Anche se nel colloquio con il Corriere, Giancarlo Giorgetti appare più cauto. Riferendosi al clima dell’assemblea di Confindustria che ha accolto con un’ovazione il capo dello Stato e riservato un entusiasmo più freddo al premier Conte e al suo vicepremier Di Maio, il plenipotenziario leghista dice: “Lo vedete? C’è un clima come quello appena prima dell’arrivo del governo Monti...”. Insomma, serve il cambiamento, chiosa il cronista: “Perché se le cose non cambiano davvero, allora sì che il cambiamento rischia di diventare rivoluzionario” è il presagio del sottosegretario. “Per questo, Giorgetti non vuole sentir parlare di risultati mirabolanti alle Europee: ‘Trenta per cento della Lega? Se così fosse, offro champagne a tutti’. E tantomeno di rimpasti post voto: ‘Di questi discorsi da Prima Repubblica, di discussione sulle poltrone, a nessuno frega zero’”.

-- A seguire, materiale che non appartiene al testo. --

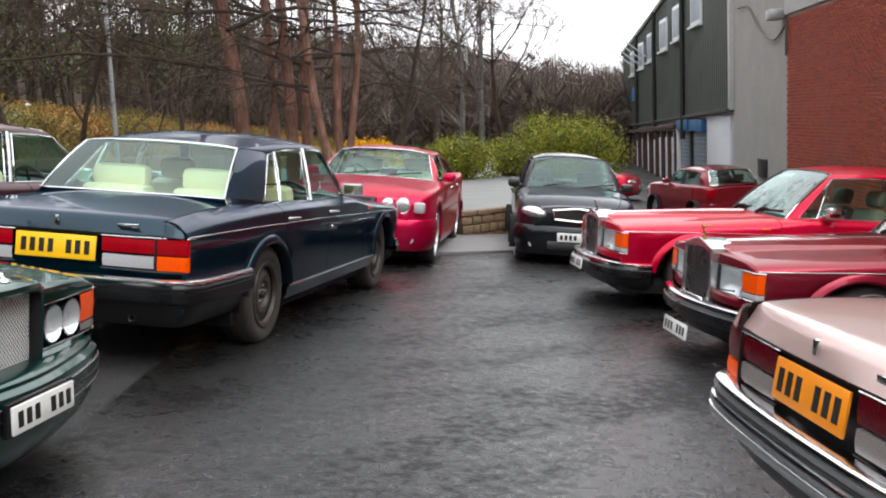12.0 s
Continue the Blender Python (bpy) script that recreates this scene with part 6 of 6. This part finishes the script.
part("wall_sign", front_box(38.5, 40.2, 0.08, 0.12, 2.0, 2.7, 0.01), BLUEBOX, works)
part("roof", front_box(9.5, 45.0, -9.0, -0.2, 4.3, 4.5), STEEL, works)

# ---- further cars ----
parked_z = lambda az, dist, heading, z: pose(*polar(az, dist), z, 0, 0, heading)
SUPERMINI = dict(HATCH, wheelbase=2.30, tail=0.52, half=0.77, height=1.38, cuts=(-0.42, -1.42, -1.98), lid=-2.72, rear_top=-2.45, c_base=-2.40, handles=(-1.20,), mirror=SMALLRED, belt=0.95, deck_z=0.95, cowl_z=0.95)
small_car("hatchback_car", "dull red small hatchback parked by the works wall", SMALLRED, parked_z(37.1, 26.2, 61, -1.2), SUPERMINI)
small_car("hatchback_car", "bright red hatchback parked far down the yard", RED, parked_z(40.9, 33.0, -60, -1.3), dict(COUPE))
small_car("hatchback_car", "white hatchback parked behind the grey hatchback", WHITE, parked_z(42.3, 30.0, -130, -1.07), dict(HATCH, mirror=WHITE))
small_car("hatchback_car", "white car passing behind the maroon saloon", WHITE, parked_z(69.3, 16.5, 35, -0.52), dict(COUPE))

# ---- the bricks, course by course ----
def brick_mesh(length):
    g = Geo().box((0, -0.010, 0), (length, 0.02, 0.064))
    me = g.mesh("brick", 0)
    me.materials.append(BRICK)
    return me


whole = brick_mesh(0.213)
bulk = Geo()
near_count = 0
for c in range(82):
    z0 = -2.60 + c * 0.0747
    if z0 > 3.45:
        break
    s0 = -15.9 + (0.112 if c % 2 else 0.0)
    while s0 < 9.28:
        if z0 > -1.2 and s0 > -9.5:
            pieces = [(s0, s0 + 0.213)]
            for h in holes:
                if h[2] - 0.07 < z0 < h[3] + 0.13 and s0 < h[1] and s0 + 0.213 > h[0]:
                    pieces = [(a, b) for a, b in ((s0, h[0] - 0.004), (h[1] + 0.004, s0 + 0.213)) if b - a > 0.02]
            if pieces == [(s0, s0 + 0.213)] and -6.0 < s0 < -2.2 and 0.85 < z0 < 2.25 and near_count < 300:
                ob = new("brick", whole)
                ob.parent = brick_house
                ob.matrix_basis = WALLM @ pose(s0, 0, z0)
                near_count += 1
                pieces = []
            for a, b in pieces:
                pts = [(a, -0.010, z0), (b, -0.010, z0), (b, -0.010, z0 + 0.064), (a, -0.010, z0 + 0.064), (a, 0.01, z0), (b, 0.01, z0), (b, 0.01, z0 + 0.064), (a, 0.01, z0 + 0.064)]
                base = len(bulk.v)
                bulk.v += [tuple(WALLM @ Vector(p)) for p in pts]
                bulk.f += [tuple(base + i for i in f) for f in ((0, 1, 2, 3), (0, 4, 5, 1), (1, 5, 6, 2), (2, 6, 7, 3), (3, 7, 4, 0))]
        s0 += 0.2235
tagged(part("brickwork", bulk.raw("brickwork"), BRICK, brick_house), kind="stuff")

Però davanti alla stampa estera il sottosegretario leghista a Palazzo Chigi si lascia andare ad uno sfogo: “Così non si può andare avanti, Salvini per sua natura nel Palazzo non ci vorrebbe stare. Ma se arriva il plebiscito credo che dovrà farsi carico dell’onere e dell’onore di rivestire un ruolo superiore rispetto a quello ricoperto oggi”. “È l’avviso di sfratto” annota il quotidiano diretto da Marco Travaglio, “e un gradino sopra il vicepremier c’è solo la poltrona dell’avvocato pugliese. Una soluzione ‘alla Renzi’, insomma, che defenestrò Letta senza passare per le urne. Anche se ufficialmente il sottosegretario nega”. “Qualche ora dopo, stavolta lontano dai riflettori – riferisce ancora il quotidiano – Giorgetti si spinge oltre. ‘Sono pronto a fare un passo indietro e a dimettermi se le cose non cambieranno, se il governo non comincerà a fare le cose che la gente si aspetta’”.
“Il ragionamento che fa il sottosegretario è quasi brutale – si legge in un retroscena de la Repubblica dal titolo “Giorgetti minaccia l’addio. Salvini vuole un altro premier” -: ‘Nelle ultime tre settimane qualcosa non ha funzionato. Lo confermano anche i sondaggi. Se diventiamo primo partito, nessuno potrà trascurare questo dato di fatto. Con il 30 per cento, pesi di più rispetto a chi ha il 25. Dovremo tenere conto delle opinioni del Paese reale che si è stancato e vuole cambiare’”.
“Nulla insomma sarà più come prima dal 27 maggio, a un anno dal battesimo dell’esecutivo. E non basterà un rimpasto a salvarlo. Lo mette in chiaro lo stesso Matteo Salvini parlando ai suoi supporter nel video serale su Fb. ‘Non me ne frega nulla, dopo il voto, di chiedere ministri, sottosegretari o poltrone’. Piuttosto, continua, la Lega rivendicherà subito, da primo partito, la casella del commissario europeo che spetta all’Italia: ‘Dovrà occuparsi di controllare i confini e gestire le espulsioni’. Non un commissario economico chiede dunque il vicepremier, ma il responsabile delle politiche per le migrazioni” conclude il quotidiano di Largo Fochetti a Roma.
Alle urne, dunque, l’ardua sentenza. “Poi, attraverso questo stesso voto, diamo un giudizio implicito sul governo nazionale che è in carica da un anno, sui due partiti che lo sostengono in un’alleanza rissosa, sulle opposizioni di destra e di sinistra che cercano un’alternativa al momento inesistente. Come se la politica, non riuscendo a sciogliere i suoi nodi, aspettasse il responso delle urne europee per tagliarli di netto” analizza Ezio Mauro in un editoriale dedicato al voto europeo e “il rischio della post democrazia”.